# WHAT IS REQUIRED
Set down each line from the one containing "# ---- helpers" to the one containing "q.make_compatible(carried.rotation_quaternion)", inclusive, exactly as written and with nothing further.

# INFORMATION SHOWN
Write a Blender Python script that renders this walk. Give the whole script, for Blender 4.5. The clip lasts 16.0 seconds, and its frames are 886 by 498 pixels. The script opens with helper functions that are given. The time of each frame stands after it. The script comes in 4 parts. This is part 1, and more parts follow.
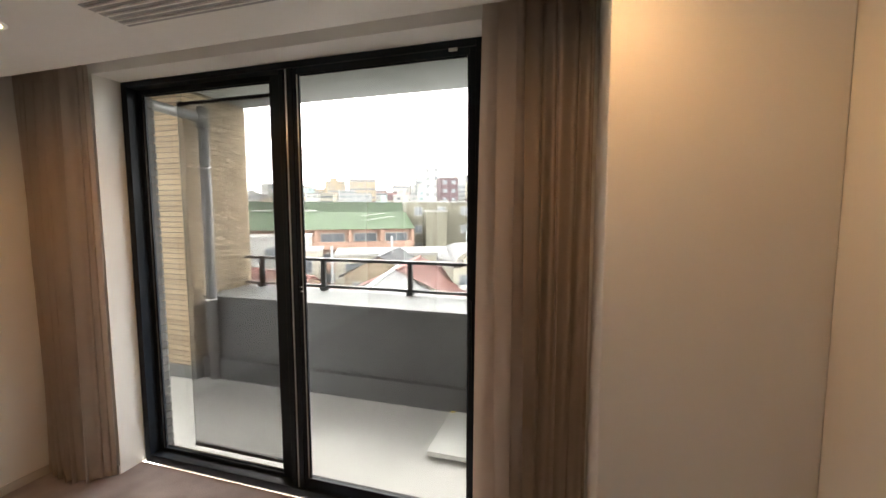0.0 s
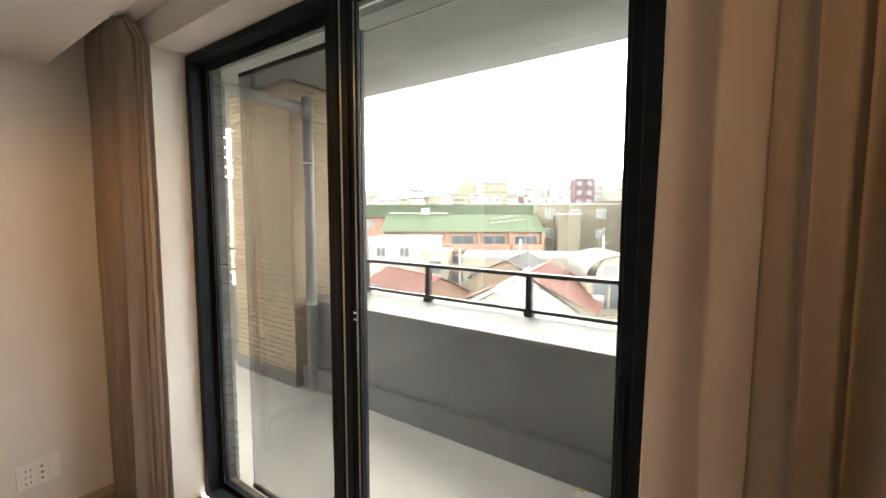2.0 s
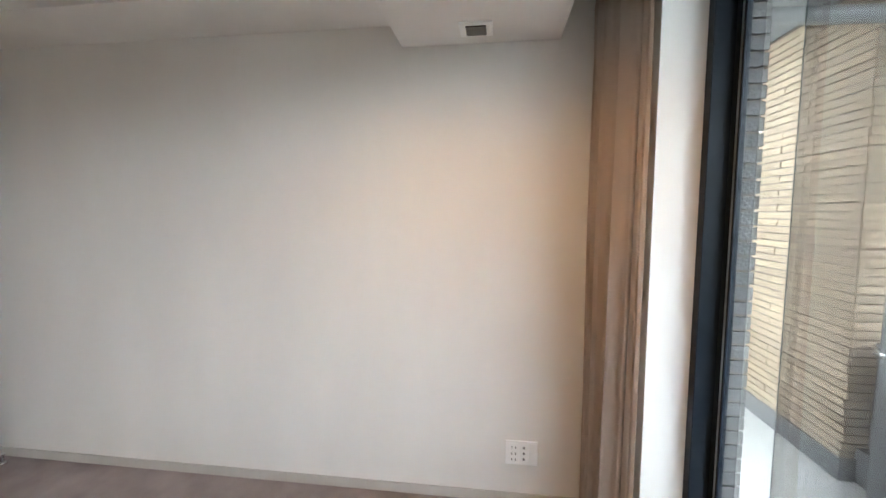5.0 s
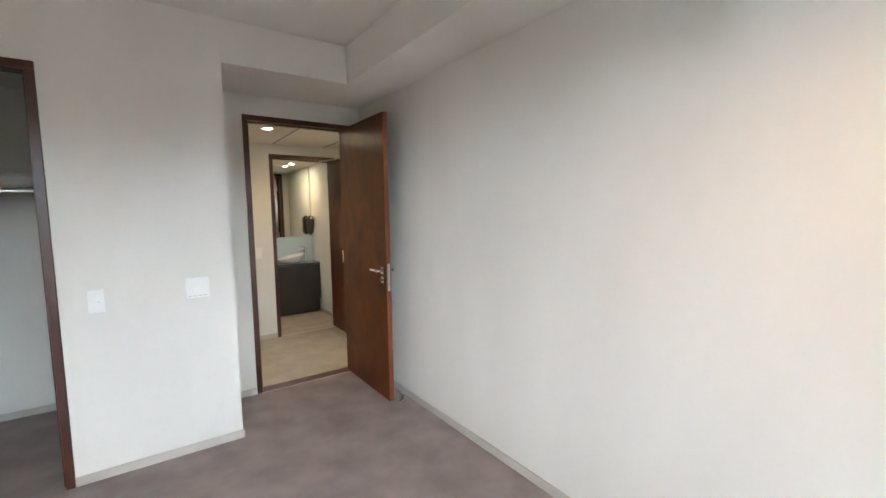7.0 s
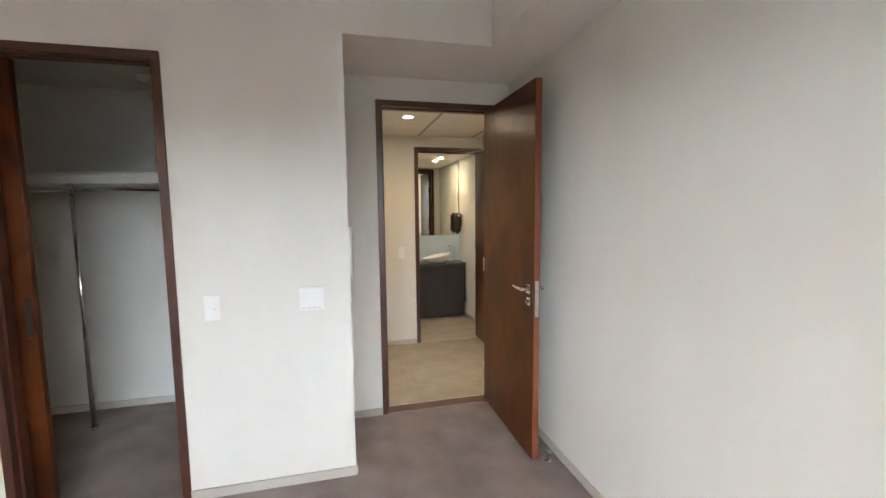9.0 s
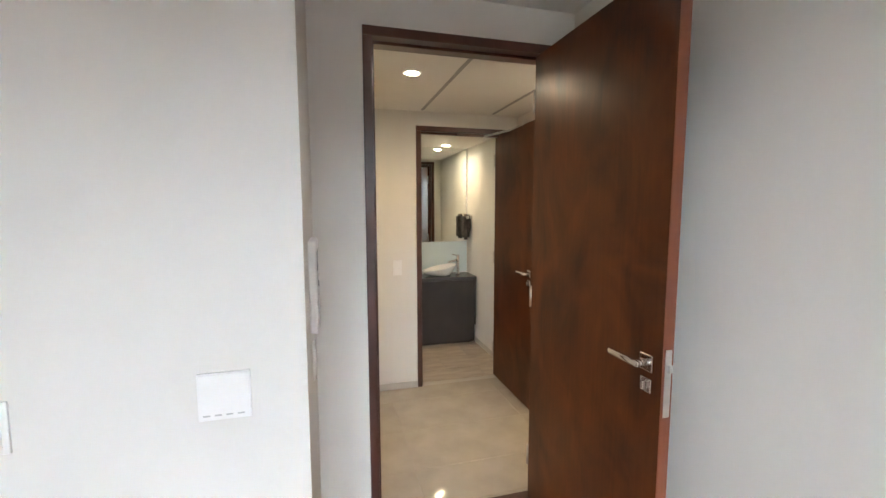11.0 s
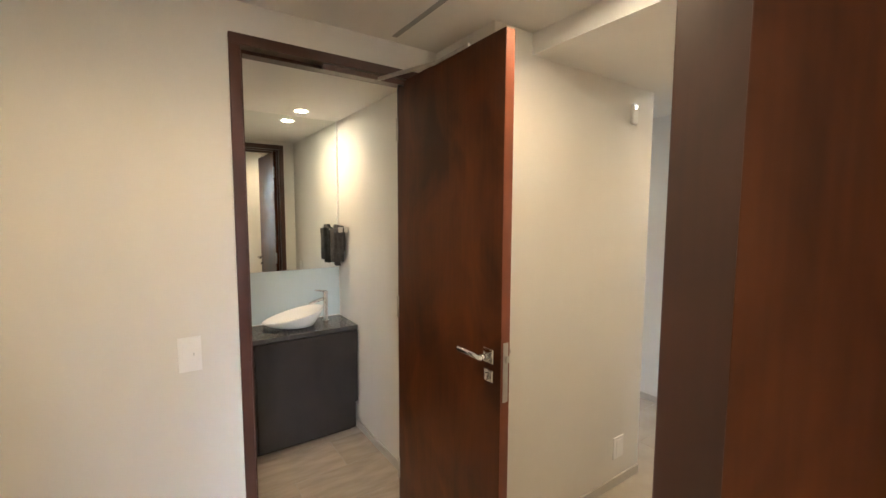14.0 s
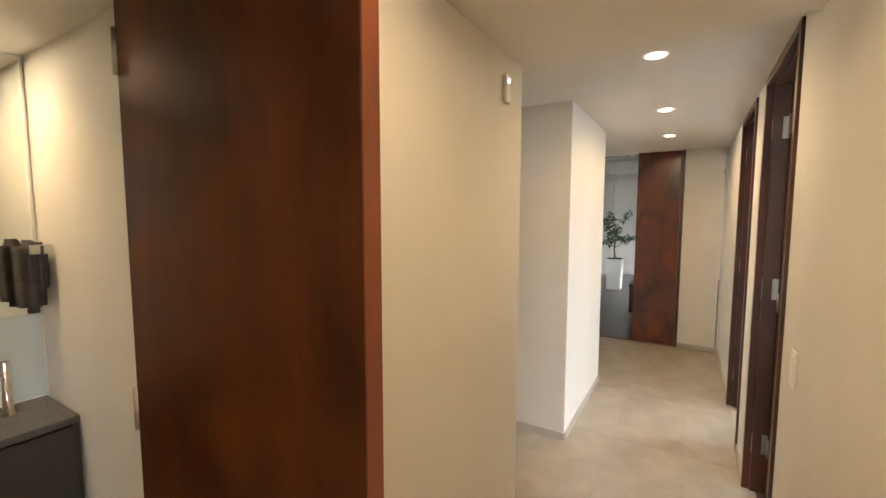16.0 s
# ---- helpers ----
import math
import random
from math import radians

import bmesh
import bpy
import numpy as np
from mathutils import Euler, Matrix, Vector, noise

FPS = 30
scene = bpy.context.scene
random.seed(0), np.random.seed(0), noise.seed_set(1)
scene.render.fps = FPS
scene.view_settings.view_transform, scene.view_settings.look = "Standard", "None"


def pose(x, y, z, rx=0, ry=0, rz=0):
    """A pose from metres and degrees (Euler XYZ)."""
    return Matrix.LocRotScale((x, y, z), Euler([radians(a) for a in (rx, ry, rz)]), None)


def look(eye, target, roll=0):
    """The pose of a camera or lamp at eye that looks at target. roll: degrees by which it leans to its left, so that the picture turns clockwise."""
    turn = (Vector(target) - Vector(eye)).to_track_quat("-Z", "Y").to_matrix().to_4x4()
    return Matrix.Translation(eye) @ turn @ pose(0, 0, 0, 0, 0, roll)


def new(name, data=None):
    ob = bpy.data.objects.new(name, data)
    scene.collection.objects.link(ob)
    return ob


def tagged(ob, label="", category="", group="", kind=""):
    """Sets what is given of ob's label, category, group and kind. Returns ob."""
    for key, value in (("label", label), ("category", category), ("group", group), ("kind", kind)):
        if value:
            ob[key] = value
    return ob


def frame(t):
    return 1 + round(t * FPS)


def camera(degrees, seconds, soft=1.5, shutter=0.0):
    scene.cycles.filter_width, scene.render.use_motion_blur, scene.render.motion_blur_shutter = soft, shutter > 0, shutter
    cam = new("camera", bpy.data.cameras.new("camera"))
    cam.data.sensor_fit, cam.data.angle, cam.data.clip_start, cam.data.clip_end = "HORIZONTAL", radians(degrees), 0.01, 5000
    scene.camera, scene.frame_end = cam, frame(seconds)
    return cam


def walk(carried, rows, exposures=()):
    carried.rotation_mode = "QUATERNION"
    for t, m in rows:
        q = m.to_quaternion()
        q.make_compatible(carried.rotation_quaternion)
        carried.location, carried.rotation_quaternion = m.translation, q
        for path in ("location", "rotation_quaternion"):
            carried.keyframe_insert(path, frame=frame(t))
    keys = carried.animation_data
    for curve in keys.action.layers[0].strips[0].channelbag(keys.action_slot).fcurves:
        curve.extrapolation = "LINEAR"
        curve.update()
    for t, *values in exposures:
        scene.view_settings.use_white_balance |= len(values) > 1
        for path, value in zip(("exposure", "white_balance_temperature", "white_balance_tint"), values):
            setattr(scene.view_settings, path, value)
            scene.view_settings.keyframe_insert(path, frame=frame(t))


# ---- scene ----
cam = camera(93.8, 16.0)
EXPOSURES = [
    (0.0, 2.3, 7200, 12), (1.5, 2.55, 7500, 11), (2.5, 2.25, 7600, 10), (3.0, 1.6, 7200, 8), (3.5, 1.5, 7300, 8), (4.0, 1.9, 7700, 11), (4.5, 2.5, 7700, 12), (5.0, 3.1, 5950, 6), (5.5, 3.2, 5850, 5), (7.3, 3.5, 5850, 4),
    (8.7, 3.55, 6000, 5), (11.0, 3.75, 5850, 6), (12.0, 3.95, 6200, 8), (12.5, 4.1, 6700, 10), (13.0, 4.12, 5800, 8), (13.5, 4.05, 5900, 8), (14.0, 3.92, 5700, 8), (14.5, 3.78, 5700, 8), (15.0, 3.65, 6000, 8), (16.0, 3.62, 6700, 11),
]
PATH = [
    (0, (2.977, 2.508, 1.563), (2.39, 4.412, 1.386), -0.1),
    (0.5, (2.906, 2.712, 1.571), (2.214, 4.581, 1.392), 0.0),
    (1, (2.829, 2.901, 1.543), (2.027, 4.725, 1.372), 0.0),
    (1.5, (2.761, 3.124, 1.543), (1.801, 4.87, 1.376), 0.1),
    (2, (2.738, 3.322, 1.526), (1.596, 4.956, 1.363), 0.1),
    (2.5, (2.69, 3.479, 1.531), (1.323, 4.93, 1.365), 0.2),
    (3, (2.579, 3.552, 1.505), (1.009, 4.78, 1.34), 0.3),
    (3.5, (2.402, 3.599, 1.498), (0.644, 4.538, 1.334), 0.3),
    (4, (2.266, 3.63, 1.492), (0.359, 4.211, 1.322), 0.3),
    (4.5, (2.146, 3.681, 1.485), (0.159, 3.83, 1.318), 0.2),
    (5, (2.012, 3.646, 1.461), (0.038, 3.383, 1.285), 0.1),
    (5.2, (1.964, 3.62, 1.449), (0.019, 3.186, 1.281), 0.0),
    (7.3, (1.51, 3.426, 1.44), (0.521, 1.697, 1.254), -0.8),
    (7.5, (1.465, 3.358, 1.443), (0.577, 1.576, 1.256), -0.7),
    (8, (1.405, 3.236, 1.449), (0.728, 1.363, 1.26), -0.7),
    (8.5, (1.329, 3.092, 1.459), (0.797, 1.173, 1.267), -0.7),
    (8.7, (1.268, 3.008, 1.466), (0.79, 1.075, 1.272), -0.6),
    (10.8, (1.102, 1.859, 1.47), (0.597, -0.065, 1.268), -0.1),
    (11, (1.099, 1.744, 1.472), (0.574, -0.175, 1.275), -0.1),
    (11.5, (1.075, 1.47, 1.468), (0.471, -0.426, 1.27), 0.0),
    (12, (0.982, 1.201, 1.471), (0.294, -0.668, 1.284), 0.2),
    (12.5, (0.927, 0.895, 1.483), (0.155, -0.939, 1.286), 0.2),
    (13, (0.865, 0.596, 1.485), (-0.014, -1.191, 1.295), 0.4),
    (13.5, (0.754, 0.362, 1.474), (-0.234, -1.367, 1.291), 0.4),
    (14, (0.653, 0.148, 1.49), (-0.471, -1.497, 1.316), 0.2),
    (14.5, (0.603, -0.05, 1.484), (-0.678, -1.577, 1.324), 0.4),
    (15, (0.531, -0.223, 1.491), (-0.897, -1.613, 1.328), 0.2),
    (15.5, (0.37, -0.339, 1.497), (-1.205, -1.56, 1.333), 0.1),
    (16, (0.183, -0.452, 1.509), (-1.529, -1.473, 1.342), 0.1),
]
walk(cam, [(t, look(eye, target, roll)) for t, eye, target, roll in PATH],
     exposures=EXPOSURES)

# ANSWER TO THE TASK
# ---- helpers ----
import math
import random
from math import radians

import bmesh
import bpy
import numpy as np
from mathutils import Euler, Matrix, Vector, noise

FPS = 30
scene = bpy.context.scene
random.seed(0), np.random.seed(0), noise.seed_set(1)
scene.render.fps = FPS
scene.view_settings.view_transform, scene.view_settings.look = "Standard", "None"


def pose(x, y, z, rx=0, ry=0, rz=0):
    """A pose from metres and degrees (Euler XYZ)."""
    return Matrix.LocRotScale((x, y, z), Euler([radians(a) for a in (rx, ry, rz)]), None)


def look(eye, target, roll=0):
    """The pose of a camera or lamp at eye that looks at target. roll: degrees by which it leans to its left, so that the picture turns clockwise."""
    turn = (Vector(target) - Vector(eye)).to_track_quat("-Z", "Y").to_matrix().to_4x4()
    return Matrix.Translation(eye) @ turn @ pose(0, 0, 0, 0, 0, roll)


def new(name, data=None):
    ob = bpy.data.objects.new(name, data)
    scene.collection.objects.link(ob)
    return ob


def tagged(ob, label="", category="", group="", kind=""):
    """Sets what is given of ob's label, category, group and kind. Returns ob."""
    for key, value in (("label", label), ("category", category), ("group", group), ("kind", kind)):
        if value:
            ob[key] = value
    return ob


def frame(t):
    return 1 + round(t * FPS)


def camera(degrees, seconds, soft=1.5, shutter=0.0):
    scene.cycles.filter_width, scene.render.use_motion_blur, scene.render.motion_blur_shutter = soft, shutter > 0, shutter
    cam = new("camera", bpy.data.cameras.new("camera"))
    cam.data.sensor_fit, cam.data.angle, cam.data.clip_start, cam.data.clip_end = "HORIZONTAL", radians(degrees), 0.01, 5000
    scene.camera, scene.frame_end = cam, frame(seconds)
    return cam


def walk(carried, rows, exposures=()):
    carried.rotation_mode = "QUATERNION"
    for t, m in rows:
        q = m.to_quaternion()
        q.make_compatible(carried.rotation_quaternion)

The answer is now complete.